PROVIDED MATERIAL –
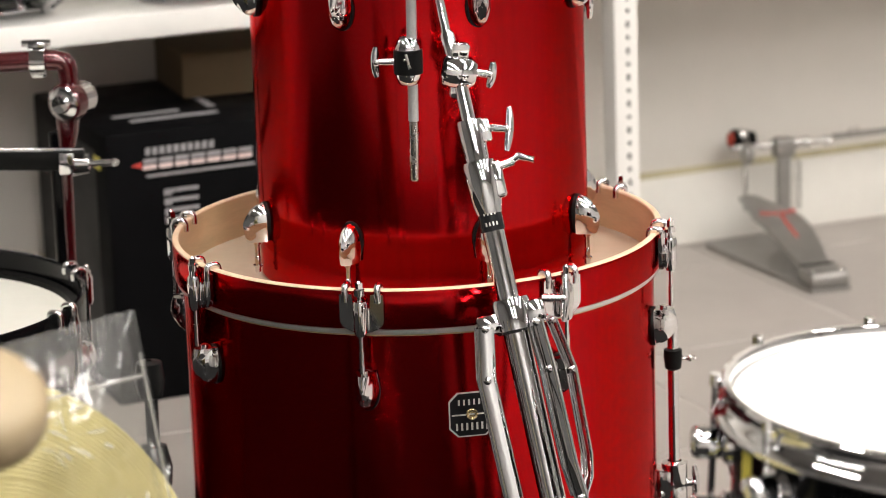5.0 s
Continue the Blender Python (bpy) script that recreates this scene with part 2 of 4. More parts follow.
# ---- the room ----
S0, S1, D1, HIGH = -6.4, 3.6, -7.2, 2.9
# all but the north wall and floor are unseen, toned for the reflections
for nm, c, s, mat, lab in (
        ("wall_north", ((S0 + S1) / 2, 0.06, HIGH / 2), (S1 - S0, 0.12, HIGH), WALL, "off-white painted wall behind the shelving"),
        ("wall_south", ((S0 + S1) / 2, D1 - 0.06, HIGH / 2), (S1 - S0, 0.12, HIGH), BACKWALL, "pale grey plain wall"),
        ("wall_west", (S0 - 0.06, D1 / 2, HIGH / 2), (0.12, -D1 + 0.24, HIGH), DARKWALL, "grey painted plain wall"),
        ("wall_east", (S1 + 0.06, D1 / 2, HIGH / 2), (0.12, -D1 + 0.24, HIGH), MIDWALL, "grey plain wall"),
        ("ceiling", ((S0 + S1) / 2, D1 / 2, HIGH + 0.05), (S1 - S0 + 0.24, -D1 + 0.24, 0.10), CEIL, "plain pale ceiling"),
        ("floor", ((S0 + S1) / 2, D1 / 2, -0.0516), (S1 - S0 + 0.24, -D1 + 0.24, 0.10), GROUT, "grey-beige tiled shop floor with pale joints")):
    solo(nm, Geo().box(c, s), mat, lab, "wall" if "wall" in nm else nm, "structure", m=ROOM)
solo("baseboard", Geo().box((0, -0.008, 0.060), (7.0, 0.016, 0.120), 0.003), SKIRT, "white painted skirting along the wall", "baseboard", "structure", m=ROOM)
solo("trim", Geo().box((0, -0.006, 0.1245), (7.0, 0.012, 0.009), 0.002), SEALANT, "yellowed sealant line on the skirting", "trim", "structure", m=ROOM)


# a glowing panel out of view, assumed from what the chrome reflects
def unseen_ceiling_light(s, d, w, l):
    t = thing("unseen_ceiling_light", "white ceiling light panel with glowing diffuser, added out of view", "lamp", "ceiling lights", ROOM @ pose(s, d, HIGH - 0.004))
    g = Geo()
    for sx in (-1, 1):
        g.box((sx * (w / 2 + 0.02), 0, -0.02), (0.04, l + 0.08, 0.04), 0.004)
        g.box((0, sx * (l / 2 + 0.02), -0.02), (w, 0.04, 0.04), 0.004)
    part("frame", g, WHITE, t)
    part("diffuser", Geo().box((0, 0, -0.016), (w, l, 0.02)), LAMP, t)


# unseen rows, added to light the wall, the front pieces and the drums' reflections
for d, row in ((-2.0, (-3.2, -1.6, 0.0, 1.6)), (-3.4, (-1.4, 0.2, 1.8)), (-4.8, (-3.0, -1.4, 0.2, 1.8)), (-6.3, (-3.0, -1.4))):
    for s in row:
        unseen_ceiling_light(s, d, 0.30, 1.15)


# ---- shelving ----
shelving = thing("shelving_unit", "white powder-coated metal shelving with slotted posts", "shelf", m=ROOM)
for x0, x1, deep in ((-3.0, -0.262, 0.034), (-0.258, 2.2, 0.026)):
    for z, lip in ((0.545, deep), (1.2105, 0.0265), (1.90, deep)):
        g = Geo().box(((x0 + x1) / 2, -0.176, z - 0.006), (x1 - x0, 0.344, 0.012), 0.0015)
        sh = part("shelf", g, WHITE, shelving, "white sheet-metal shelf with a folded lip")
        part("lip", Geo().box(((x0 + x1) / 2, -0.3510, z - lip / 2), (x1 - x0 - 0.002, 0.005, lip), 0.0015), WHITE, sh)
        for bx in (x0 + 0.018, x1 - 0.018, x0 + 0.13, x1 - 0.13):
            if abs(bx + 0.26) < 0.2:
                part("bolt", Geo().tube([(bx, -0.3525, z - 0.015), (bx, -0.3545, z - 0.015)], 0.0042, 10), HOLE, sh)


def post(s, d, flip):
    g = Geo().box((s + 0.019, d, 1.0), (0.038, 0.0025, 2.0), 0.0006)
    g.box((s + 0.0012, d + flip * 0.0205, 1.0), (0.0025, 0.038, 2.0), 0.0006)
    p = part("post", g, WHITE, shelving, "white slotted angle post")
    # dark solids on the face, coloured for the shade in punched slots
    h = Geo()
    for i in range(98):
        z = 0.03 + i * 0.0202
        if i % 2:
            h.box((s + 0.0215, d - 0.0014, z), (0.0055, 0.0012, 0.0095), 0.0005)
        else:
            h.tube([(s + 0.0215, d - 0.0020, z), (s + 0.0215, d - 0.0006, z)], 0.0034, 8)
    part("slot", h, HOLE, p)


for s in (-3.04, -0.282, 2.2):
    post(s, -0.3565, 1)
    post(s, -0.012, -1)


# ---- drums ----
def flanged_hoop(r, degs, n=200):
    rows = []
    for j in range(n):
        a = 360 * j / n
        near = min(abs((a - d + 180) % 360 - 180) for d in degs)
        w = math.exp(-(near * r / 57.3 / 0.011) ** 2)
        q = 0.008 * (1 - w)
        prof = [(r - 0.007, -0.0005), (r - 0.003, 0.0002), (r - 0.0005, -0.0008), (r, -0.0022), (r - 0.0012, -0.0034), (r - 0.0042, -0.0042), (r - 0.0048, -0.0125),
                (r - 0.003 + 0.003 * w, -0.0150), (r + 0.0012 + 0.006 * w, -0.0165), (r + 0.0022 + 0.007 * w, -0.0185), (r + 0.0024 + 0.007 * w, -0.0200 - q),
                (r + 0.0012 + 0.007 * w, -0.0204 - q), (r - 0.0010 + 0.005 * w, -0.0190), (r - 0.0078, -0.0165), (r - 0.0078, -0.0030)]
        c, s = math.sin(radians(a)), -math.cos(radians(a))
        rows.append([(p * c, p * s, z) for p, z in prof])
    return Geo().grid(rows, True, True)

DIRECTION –
Leave the pictures out and reproduce exactly the lines from the top of the listing above through the line with "0.02)), LAMP, t)".

RESPONSE TO THIS EXERCISE –
5.0 s
Continue the Blender Python (bpy) script that recreates this scene with part 2 of 4. More parts follow.
# ---- the room ----
S0, S1, D1, HIGH = -6.4, 3.6, -7.2, 2.9
# all but the north wall and floor are unseen, toned for the reflections
for nm, c, s, mat, lab in (
        ("wall_north", ((S0 + S1) / 2, 0.06, HIGH / 2), (S1 - S0, 0.12, HIGH), WALL, "off-white painted wall behind the shelving"),
        ("wall_south", ((S0 + S1) / 2, D1 - 0.06, HIGH / 2), (S1 - S0, 0.12, HIGH), BACKWALL, "pale grey plain wall"),
        ("wall_west", (S0 - 0.06, D1 / 2, HIGH / 2), (0.12, -D1 + 0.24, HIGH), DARKWALL, "grey painted plain wall"),
        ("wall_east", (S1 + 0.06, D1 / 2, HIGH / 2), (0.12, -D1 + 0.24, HIGH), MIDWALL, "grey plain wall"),
        ("ceiling", ((S0 + S1) / 2, D1 / 2, HIGH + 0.05), (S1 - S0 + 0.24, -D1 + 0.24, 0.10), CEIL, "plain pale ceiling"),
        ("floor", ((S0 + S1) / 2, D1 / 2, -0.0516), (S1 - S0 + 0.24, -D1 + 0.24, 0.10), GROUT, "grey-beige tiled shop floor with pale joints")):
    solo(nm, Geo().box(c, s), mat, lab, "wall" if "wall" in nm else nm, "structure", m=ROOM)
solo("baseboard", Geo().box((0, -0.008, 0.060), (7.0, 0.016, 0.120), 0.003), SKIRT, "white painted skirting along the wall", "baseboard", "structure", m=ROOM)
solo("trim", Geo().box((0, -0.006, 0.1245), (7.0, 0.012, 0.009), 0.002), SEALANT, "yellowed sealant line on the skirting", "trim", "structure", m=ROOM)


# a glowing panel out of view, assumed from what the chrome reflects
def unseen_ceiling_light(s, d, w, l):
    t = thing("unseen_ceiling_light", "white ceiling light panel with glowing diffuser, added out of view", "lamp", "ceiling lights", ROOM @ pose(s, d, HIGH - 0.004))
    g = Geo()
    for sx in (-1, 1):
        g.box((sx * (w / 2 + 0.02), 0, -0.02), (0.04, l + 0.08, 0.04), 0.004)
        g.box((0, sx * (l / 2 + 0.02), -0.02), (w, 0.04, 0.04), 0.004)
    part("frame", g, WHITE, t)
    part("diffuser", Geo().box((0, 0, -0.016), (w, l, 0.02)), LAMP, t)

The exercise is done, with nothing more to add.